- **YOUR TASK**: Would you retype, exactly and without the pictures, the lines between the line holding "Reconstruct this shot" and the line holding "scene = bpy.context.scene", inclusive, and nothing else?

- **EXERCISE INPUT**:

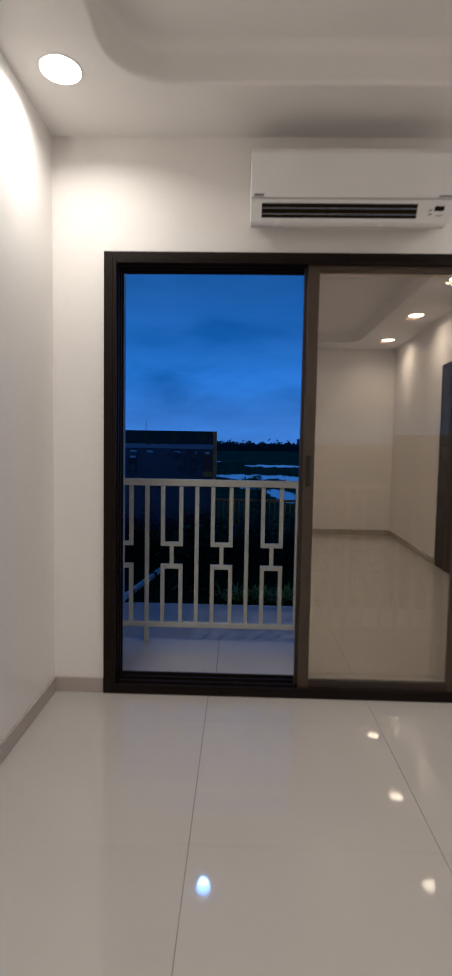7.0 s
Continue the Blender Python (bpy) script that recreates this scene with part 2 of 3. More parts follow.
M_OUTWALL = material("exterior_emulsion", (0.70, 0.66, 0.64), 0.7, var=0.06, scale=2, fine=40, bump=0.3, bump_scale=50, stain=0.2)
M_CANOPY = material("composite_soffit_panel", (0.50, 0.465, 0.43), 0.45, var=0.05, scale=2, fine=40, bump=0.03)
M_JOINT = material("black_sealant", (0.012, 0.012, 0.012), 0.7)
M_TRIM = material("soffit_edge_trim", (0.45, 0.40, 0.36), 0.5)
M_PIPE = material("grey_painted_pipe", (0.17, 0.168, 0.185), 0.5, var=0.1)
M_PAVE = material("wet_dark_paving", (0.052, 0.040, 0.032), 0.40, spec=0.3, var=0.3, scale=5, fine=50, bump=0.5, bump_scale=45, rough_var=0.15)
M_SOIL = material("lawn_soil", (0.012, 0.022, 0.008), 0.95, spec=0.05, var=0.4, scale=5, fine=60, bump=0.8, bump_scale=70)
M_YELLOW = material("yellow_painted_steel", (0.52, 0.23, 0.032), 0.45, var=0.12, scale=8, stain=0.2)
M_BOARD = material("printed_vinyl_lot", (0.094, 0.088, 0.112), 0.5, var=0.16, scale=3, fine=30)
M_BOARD_B = material("printed_vinyl_lilac", (0.36, 0.34, 0.40), 0.5, var=0.06, scale=2, fine=20)
M_PR_TREE = material("print_dark_green", (0.022, 0.038, 0.018), 0.5, var=0.6, scale=9, fine=30)
M_PR_SHADE = material("print_soft_shade", (0.060, 0.057, 0.075), 0.5, var=0.3, scale=7)
M_PR_TREE_B = material("print_mid_green", (0.035, 0.055, 0.022), 0.5, var=0.5, scale=12, fine=40)
M_PR_WHITE = material("print_white", (0.62, 0.62, 0.64), 0.5)
M_PR_DARK = material("print_dark", (0.028, 0.028, 0.036), 0.5)
M_PR_YELLOW = material("print_yellow", (0.34, 0.23, 0.02), 0.5)
M_PR_ORANGE = material("print_orange", (0.12, 0.05, 0.025), 0.5)
M_PR_LINE = material("print_line", (0.072, 0.07, 0.085), 0.5)
M_KERB_W = material("white_kerb_paint", (0.70, 0.74, 0.80), 0.6, var=0.1, stain=0.3)
M_KERB_B = material("black_kerb_paint", (0.03, 0.03, 0.035), 0.6, var=0.2)
M_WOOD = material("brown_wood_veneer", (0.125, 0.062, 0.032), 0.45, var=0.3, scale=9, fine=70, stretch=(9, 9, 0.6), bump=0.1)
M_DARKDOOR = material("dark_laminate_door", (0.014, 0.011, 0.011), 0.5, var=0.15, scale=3, stretch=(6, 6, 0.6))
M_STEEL = material("brushed_steel", (0.42, 0.40, 0.38), 0.28, metal=0.9, var=0.05)
M_BLACKMETAL = material("blackened_metal", (0.03, 0.025, 0.022), 0.35, metal=0.6)
M_WIRE = material("wire_insulation", (0.10, 0.10, 0.11), 0.5)
M_HOOK = material("cream_hook_box", (0.55, 0.52, 0.42), 0.5)


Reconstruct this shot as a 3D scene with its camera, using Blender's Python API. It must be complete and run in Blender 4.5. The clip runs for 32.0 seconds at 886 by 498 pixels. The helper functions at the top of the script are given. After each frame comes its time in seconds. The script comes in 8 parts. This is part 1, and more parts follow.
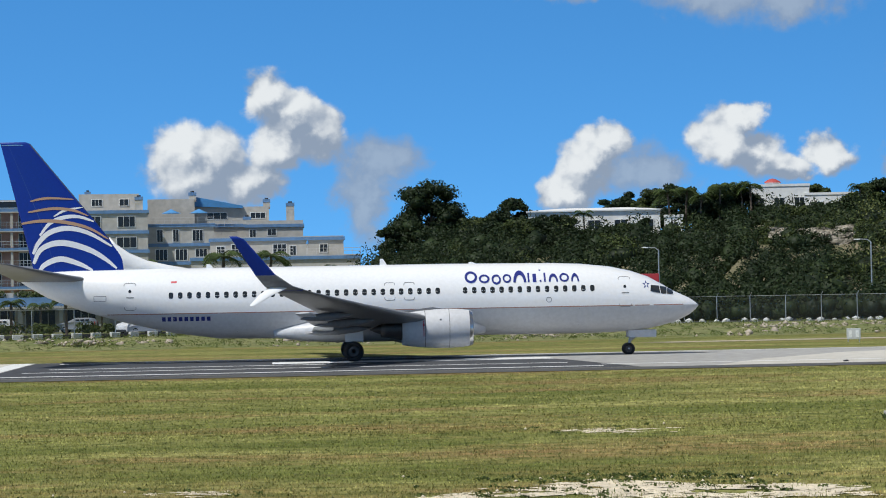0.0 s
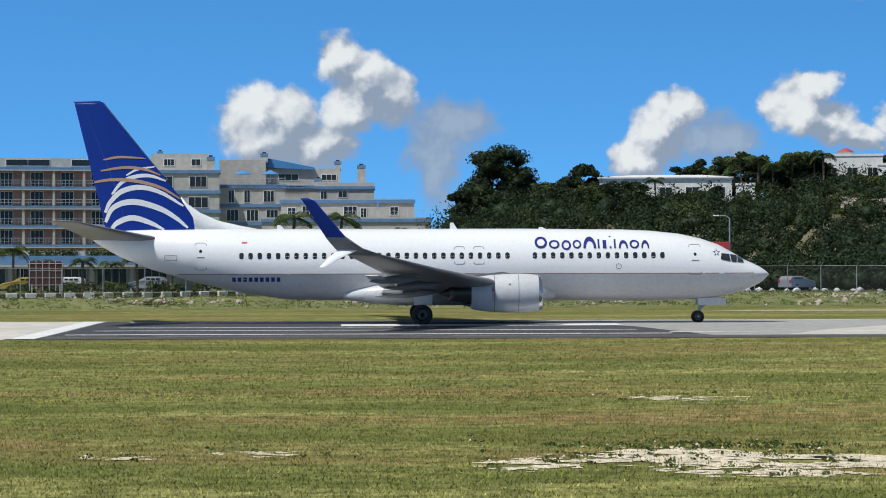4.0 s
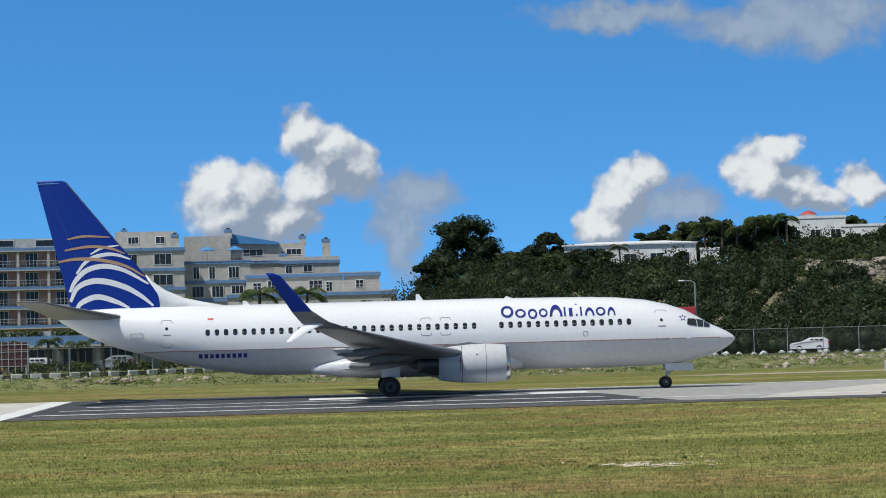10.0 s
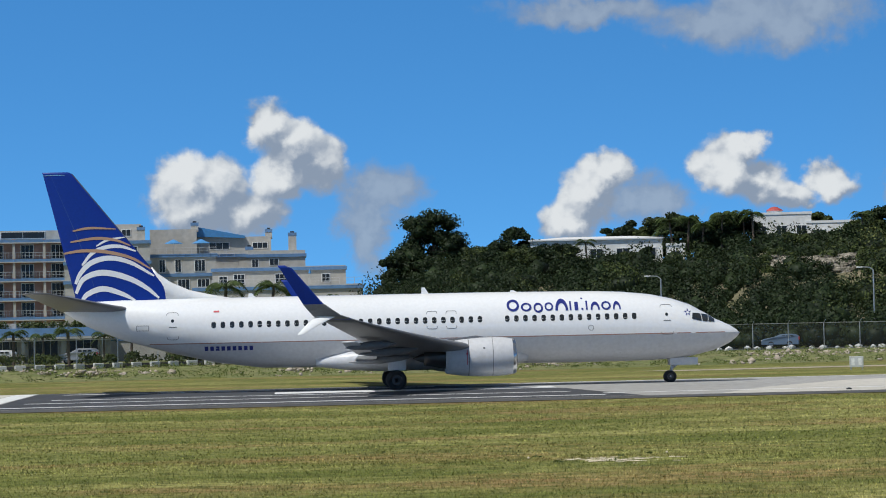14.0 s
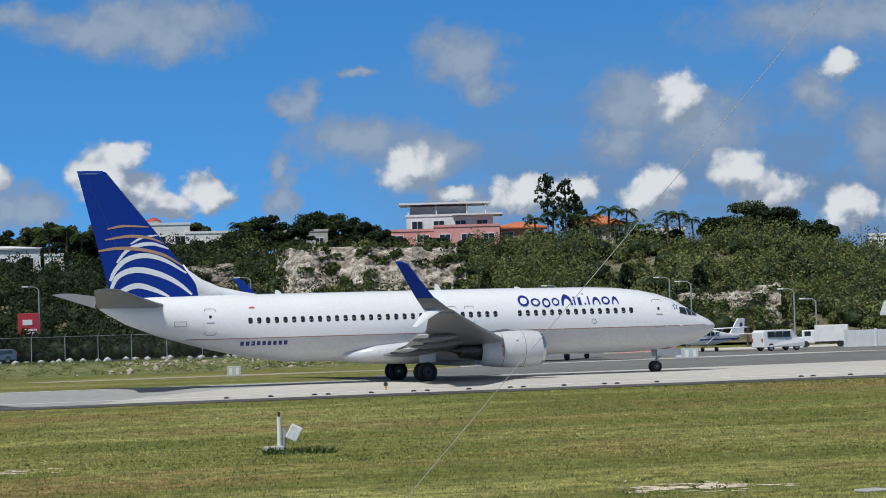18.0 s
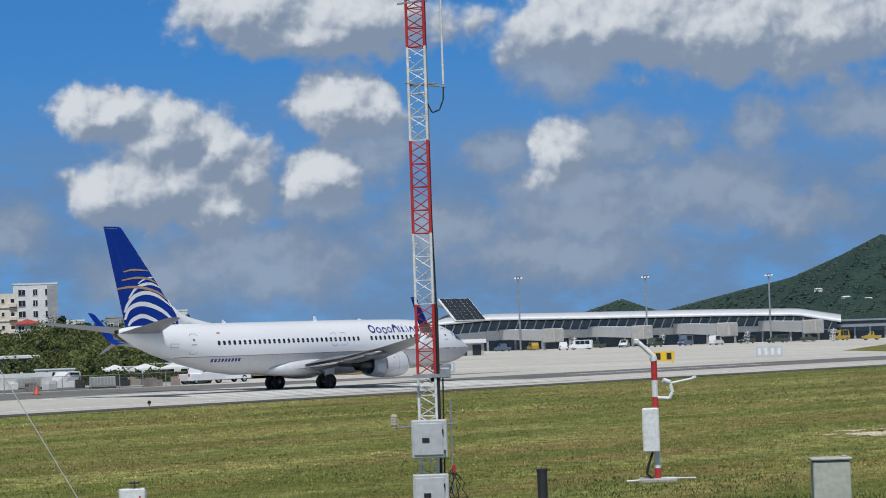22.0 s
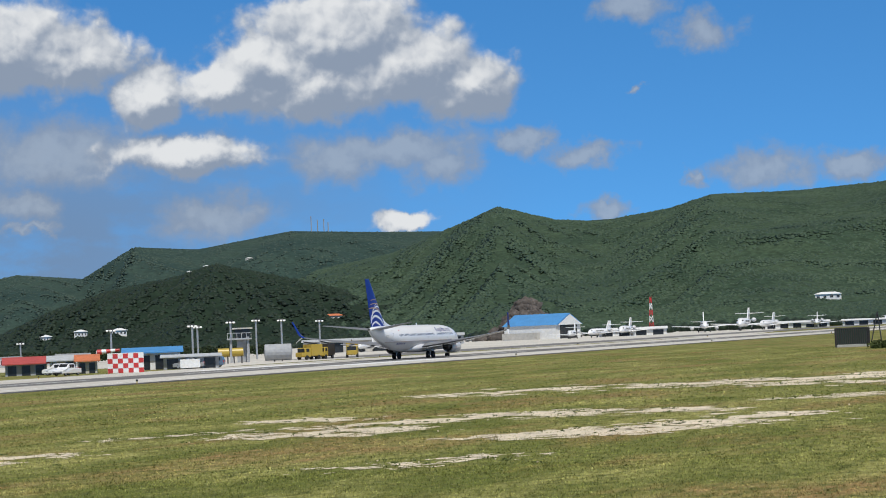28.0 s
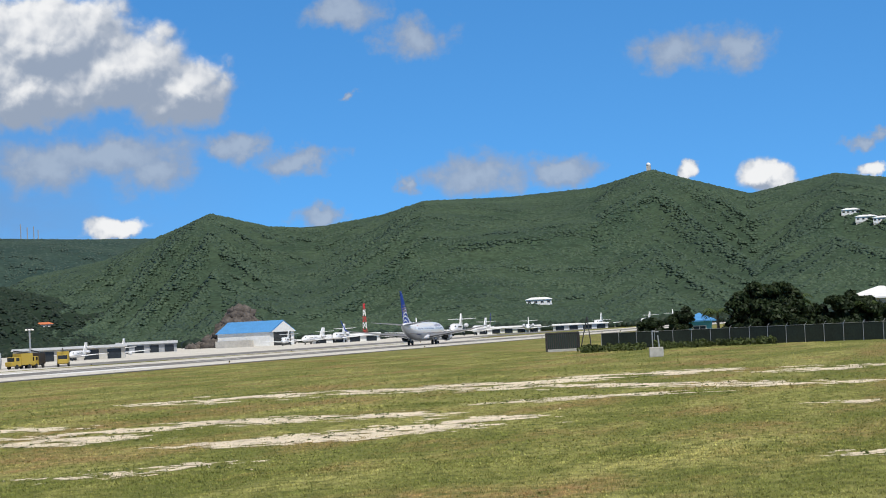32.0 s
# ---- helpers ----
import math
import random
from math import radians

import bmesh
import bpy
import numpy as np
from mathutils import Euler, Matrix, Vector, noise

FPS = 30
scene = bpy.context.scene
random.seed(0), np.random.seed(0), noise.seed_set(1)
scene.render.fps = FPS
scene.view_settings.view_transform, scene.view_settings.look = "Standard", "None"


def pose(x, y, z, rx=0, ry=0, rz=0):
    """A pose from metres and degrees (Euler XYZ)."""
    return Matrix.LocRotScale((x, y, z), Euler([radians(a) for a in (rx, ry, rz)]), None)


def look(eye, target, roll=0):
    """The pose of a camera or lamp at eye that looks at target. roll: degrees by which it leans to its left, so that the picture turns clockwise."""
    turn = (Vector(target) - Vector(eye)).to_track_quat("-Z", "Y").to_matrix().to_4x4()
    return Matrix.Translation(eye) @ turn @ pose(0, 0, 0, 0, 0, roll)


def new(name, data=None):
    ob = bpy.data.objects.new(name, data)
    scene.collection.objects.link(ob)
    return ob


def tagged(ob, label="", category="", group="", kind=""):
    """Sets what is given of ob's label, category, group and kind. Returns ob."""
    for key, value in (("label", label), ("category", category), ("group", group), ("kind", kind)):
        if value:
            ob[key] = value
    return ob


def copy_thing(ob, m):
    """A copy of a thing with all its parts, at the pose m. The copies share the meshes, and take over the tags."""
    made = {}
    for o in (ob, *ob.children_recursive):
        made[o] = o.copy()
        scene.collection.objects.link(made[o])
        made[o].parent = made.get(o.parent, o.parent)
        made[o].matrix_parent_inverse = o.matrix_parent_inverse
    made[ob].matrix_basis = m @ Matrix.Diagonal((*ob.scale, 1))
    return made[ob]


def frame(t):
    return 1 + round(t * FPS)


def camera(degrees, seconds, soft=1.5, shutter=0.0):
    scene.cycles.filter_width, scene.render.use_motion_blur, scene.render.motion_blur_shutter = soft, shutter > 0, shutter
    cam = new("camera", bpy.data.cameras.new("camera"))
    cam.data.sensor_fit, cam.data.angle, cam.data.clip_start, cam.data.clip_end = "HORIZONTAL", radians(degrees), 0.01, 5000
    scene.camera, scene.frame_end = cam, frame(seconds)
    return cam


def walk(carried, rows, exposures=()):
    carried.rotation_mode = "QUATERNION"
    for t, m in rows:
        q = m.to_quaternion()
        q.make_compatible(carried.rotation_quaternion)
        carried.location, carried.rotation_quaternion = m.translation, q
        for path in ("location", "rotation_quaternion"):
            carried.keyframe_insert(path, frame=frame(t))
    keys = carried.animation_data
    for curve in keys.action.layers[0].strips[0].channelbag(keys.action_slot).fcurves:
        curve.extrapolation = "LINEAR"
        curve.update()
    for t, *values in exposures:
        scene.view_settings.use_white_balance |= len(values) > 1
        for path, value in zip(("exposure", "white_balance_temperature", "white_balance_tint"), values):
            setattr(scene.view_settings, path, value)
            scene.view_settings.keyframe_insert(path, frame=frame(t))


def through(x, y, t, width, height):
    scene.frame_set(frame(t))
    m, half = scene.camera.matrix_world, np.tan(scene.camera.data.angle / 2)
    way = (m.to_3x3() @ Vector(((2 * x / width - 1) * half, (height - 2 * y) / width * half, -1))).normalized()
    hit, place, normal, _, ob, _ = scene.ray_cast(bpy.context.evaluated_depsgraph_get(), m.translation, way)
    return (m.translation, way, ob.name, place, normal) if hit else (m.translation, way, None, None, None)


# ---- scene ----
# camera: it stands still and turns
EYE = Vector((0.0, 0.0, 3.60))
cam = camera(20.777, 32.0, soft=1.0)


def turned(yaw, pitch, roll):
    y, p = radians(yaw), radians(pitch)
    return look(EYE, EYE + Vector((math.sin(y) * math.cos(p), math.cos(y) * math.cos(p), math.sin(p))), roll)


VIEWS = (
    (0.0, 3.655, 1.076, -1.061),
    (0.5, 3.037, 0.927, -0.916),
    (1.0, 2.529, 0.803, -0.678),
    (1.5, 2.224, 0.662, -0.500),
    (2.0, 1.981, 0.551, -0.374),
    (2.5, 1.740, 0.452, -0.179),
    (4.5, 2.154, 0.227, -0.236),
    (5.0, 2.438, 0.248, -0.514),
    (5.5, 2.691, 0.231, -0.942),
    (6.0, 2.825, 0.251, -1.276),
    (6.5, 2.858, 0.172, -1.554),
    (7.0, 2.870, 0.104, -1.718),
    (7.5, 2.940, 0.093, -1.699),
    (8.0, 3.062, 0.238, -1.674),
    (8.5, 3.111, 0.580, -1.673),
    (9.0, 3.052, 1.009, -1.725),
    (9.5, 2.936, 1.498, -1.687),
    (10.0, 2.824, 1.923, -1.515),
    (10.5, 2.766, 2.107, -1.272),
    (11.0, 2.788, 2.141, -1.035),
    (11.5, 2.841, 2.039, -0.929),
    (12.0, 2.876, 1.968, -0.909),
    (12.5, 2.953, 1.963, -0.896),
    (13.0, 3.138, 1.968, -0.979),
    (13.5, 3.400, 1.914, -1.116),
    (15.5, 4.920, 1.348, -1.706),
    (16.0, 6.257, 1.494, -1.681),
    (16.5, 8.473, 1.722, -1.604),
    (17.0, 11.482, 1.905, -1.561),
    (17.5, 14.866, 1.845, -1.507),
    (18.0, 18.273, 1.654, -1.611),
    (18.5, 21.518, 1.415, -1.854),
    (19.0, 24.662, 1.208, -2.165),
    (19.5, 27.777, 1.239, -2.227),
    (20.0, 31.229, 1.370, -2.335),
    (20.5, 35.198, 1.598, -2.302),
    (21.0, 39.625, 1.824, -2.069),
    (21.5, 43.936, 2.031, -1.894),
    (22.0, 47.711, 2.112, -1.938),
    (22.5, 50.616, 2.157, -1.889),
    (23.0, 52.786, 2.165, -1.728),
    (23.5, 54.782, 2.134, -1.645),
    (24.0, 56.650, 2.092, -1.608),
    (24.5, 58.427, 2.090, -1.806),
    (25.0, 60.308, 2.113, -1.726),
    (25.5, 62.152, 2.130, -1.715),
    (26.0, 63.897, 2.165, -1.735),
    (26.5, 65.675, 2.155, -1.750),
    (28.5, 71.083, 1.999, -2.561),
    (29.0, 72.037, 1.987, -2.583),
    (29.5, 72.948, 1.962, -2.617),
    (30.0, 73.734, 1.958, -2.606),
    (30.5, 74.533, 1.944, -2.708),
    (31.0, 75.334, 1.926, -2.742),
    (31.5, 76.070, 1.881, -2.769),
    (32.0, 76.791, 1.880, -2.845),
)
walk(cam, [(t, turned(yaw, pitch, roll)) for t, yaw, pitch, roll in VIEWS],
     [(0.0, -0.08, 6300, 7.5), (12.0, -0.16, 6300, 7.5), (17.0, -0.25, 6250, 8), (20.0, -0.32, 6100, 8), (22.0, -0.37, 6100, 8.5), (26.0, -0.30, 6250, 9), (29.0, -0.10, 6450, 9.5), (32.0, 0.04, 6500, 10)])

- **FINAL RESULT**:
Reconstruct this shot as a 3D scene with its camera, using Blender's Python API. It must be complete and run in Blender 4.5. The clip runs for 32.0 seconds at 886 by 498 pixels. The helper functions at the top of the script are given. After each frame comes its time in seconds. The script comes in 8 parts. This is part 1, and more parts follow.
0.0 s
4.0 s
10.0 s
14.0 s
18.0 s
22.0 s
28.0 s
32.0 s
# ---- helpers ----
import math
import random
from math import radians

import bmesh
import bpy
import numpy as np
from mathutils import Euler, Matrix, Vector, noise

FPS = 30
scene = bpy.context.scene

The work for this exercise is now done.